If a dog bites another person or animal in Texas, the owner is almost always liable for the animal’s actions. This is typically true even if the dog has no history of aggression toward other people or animals. Of course, the facts of the case will determine who is liable in a dog bite case and whether anyone has to pay out of pocket for damages a canine might cause.
A dog’s owner or guardian is responsible for making sure that the animal behaves properly when out in public. A dog’s owner is also responsible for taking reasonable steps to keep a dog from harming someone who has permission to approach or spend time on your property. However, a bite victim may be liable for their own injuries if actions were taken to provoke the animal into biting. For instance, if someone grabbed your dog’s tail, it’s unlikely that you would be liable for what the dog did in response.
Various sources may cover damages
If the defendant has a homeowner’s or renter’s insurance policy, that policy may cover costs related to dog bite injuries a victim may incur.

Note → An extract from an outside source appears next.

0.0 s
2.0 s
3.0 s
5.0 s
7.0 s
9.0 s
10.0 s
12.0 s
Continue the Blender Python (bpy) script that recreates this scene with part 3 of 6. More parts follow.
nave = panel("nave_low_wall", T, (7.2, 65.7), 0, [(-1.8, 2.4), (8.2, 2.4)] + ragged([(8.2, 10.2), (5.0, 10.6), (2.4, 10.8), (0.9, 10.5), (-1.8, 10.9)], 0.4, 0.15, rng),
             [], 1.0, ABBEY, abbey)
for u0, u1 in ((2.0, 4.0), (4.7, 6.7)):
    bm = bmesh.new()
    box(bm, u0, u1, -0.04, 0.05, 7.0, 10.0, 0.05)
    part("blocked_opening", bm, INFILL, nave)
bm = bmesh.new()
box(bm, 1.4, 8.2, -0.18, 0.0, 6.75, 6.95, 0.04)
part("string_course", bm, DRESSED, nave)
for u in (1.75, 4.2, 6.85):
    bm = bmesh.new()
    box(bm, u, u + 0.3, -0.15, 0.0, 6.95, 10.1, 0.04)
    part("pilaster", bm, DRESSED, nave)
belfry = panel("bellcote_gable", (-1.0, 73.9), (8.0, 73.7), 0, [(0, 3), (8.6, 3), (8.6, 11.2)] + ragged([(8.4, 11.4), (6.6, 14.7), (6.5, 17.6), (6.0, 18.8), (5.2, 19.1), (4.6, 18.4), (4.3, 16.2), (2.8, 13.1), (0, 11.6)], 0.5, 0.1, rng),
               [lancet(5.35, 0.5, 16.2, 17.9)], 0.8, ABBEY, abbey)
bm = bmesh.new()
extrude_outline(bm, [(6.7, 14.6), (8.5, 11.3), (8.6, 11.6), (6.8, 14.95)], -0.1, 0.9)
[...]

However, if the total damages exceed coverage limits, the dog’s owner or handler may be liable for personally paying any remaining balance. A dog bite victim may file a claim for medical bills, lost wages and punitive damages if the facts of the case support it.
If a dog hurts you, you are encouraged to seek treatment and take legal action promptly. Texas law gives you two years from the date of a dog bite incident to file a lawsuit in your case. Medical records, witness statements and other evidence may be used to obtain a favorable resolution.